The news on AI5 comes as Tesla has its own ambitious plans to fabricate its own chips at its upcoming Terafab facility. Analysts and experts claim the move to create its own “fab” is highly ambitious and likely a massive engineering challenge.
AI5 has already been delayed by a couple of years, so the news that it’s nearing the start of production comes belatedly, though welcome by the market.
With that delay noted, on Thursday Bloomberg reported Musk is pushing suppliers to move at “light speed” to provide Tesla chipmaking equipment and other needed materials to get chipmaking production going faster.
Per the report, Musk is pushing suppliers for answers on costs and timing in days rather than weeks and is offering to pay more for these supplies and services to jump ahead of other clients. Suppliers contacted include Applied Materials (AMAT), Tokyo Electron (TOELY), and Lam Research (LRCX), among others.
Despite the call for light-speed movement, Tesla sources told Bloomberg that the fab will begin manufacturing silicon by 2029 and then scale up.
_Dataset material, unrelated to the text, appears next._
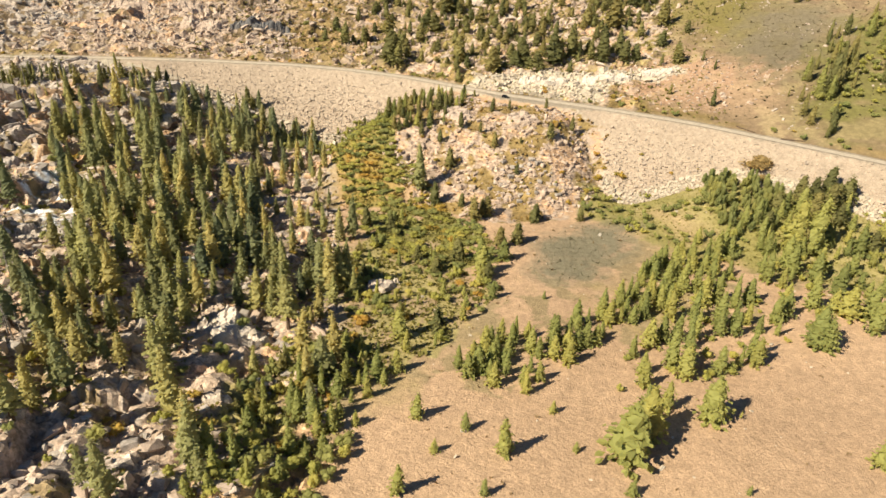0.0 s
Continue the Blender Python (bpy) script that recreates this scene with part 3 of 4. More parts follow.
SPIRES = [conifer_meshes(11 + k, (15, 18, 21, 16, 13, 19)[k], (2.0, 2.1, 2.3, 2.5, 1.8, 2.6)[k], (0.08, 0.12, 0.2, 0.06, 0.04, 0.26)[k], (0.62, 0.7, 0.55, 0.75, 0.6, 0.5)[k], 30, fine=0.5) for k in range(6)]
DARKSPIRES = [conifer_meshes(25 + k, (15, 19, 13, 17)[k], (2.4, 2.6, 2.2, 2.9)[k], (0.08, 0.14, 0.05, 0.22)[k], (0.6, 0.65, 0.55, 0.5)[k], 26, DARKNEEDLES, 0.55) for k in range(4)]
HILLPINES = [conifer_meshes(35 + k, (10, 12, 9, 13)[k], (2.2, 2.4, 2.4, 2.2)[k], (0.05, 0.07, 0.04, 0.08)[k], (0.5, 0.55, 0.42, 0.6)[k], 22, HILLNEEDLES, 0.58) for k in range(4)]
PINES = [conifer_meshes(31 + k, (9, 11, 8, 6)[k], (2.6, 2.8, 2.5, 2.0)[k], (0.06, 0.08, 0.05, 0.04)[k], (0.45, 0.4, 0.42, 0.5)[k], 18, HILLNEEDLES, 0.66) for k in range(4)]
CREEKPINES = [conifer_meshes(41 + k, (9, 11, 8, 13)[k], (2.4, 2.6, 2.3, 2.2)[k], (0.04, 0.06, 0.03, 0.05)[k], (0.6, 0.5, 0.55, 0.7)[k], 22, CREEKNEEDLES, 0.62) for k in range(4)]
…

And adding to the challenge, Bernstein analysts claimed the entire project would require capital spending of $5 trillion to $13 trillion, an almost unimaginable sum.
That being said, Herculean efforts, “light speed” timing, and vast sums of capital spending are nothing new for Musk.
Investors and analysts will hear more about these plans when Tesla reports earnings after the bell on April 22.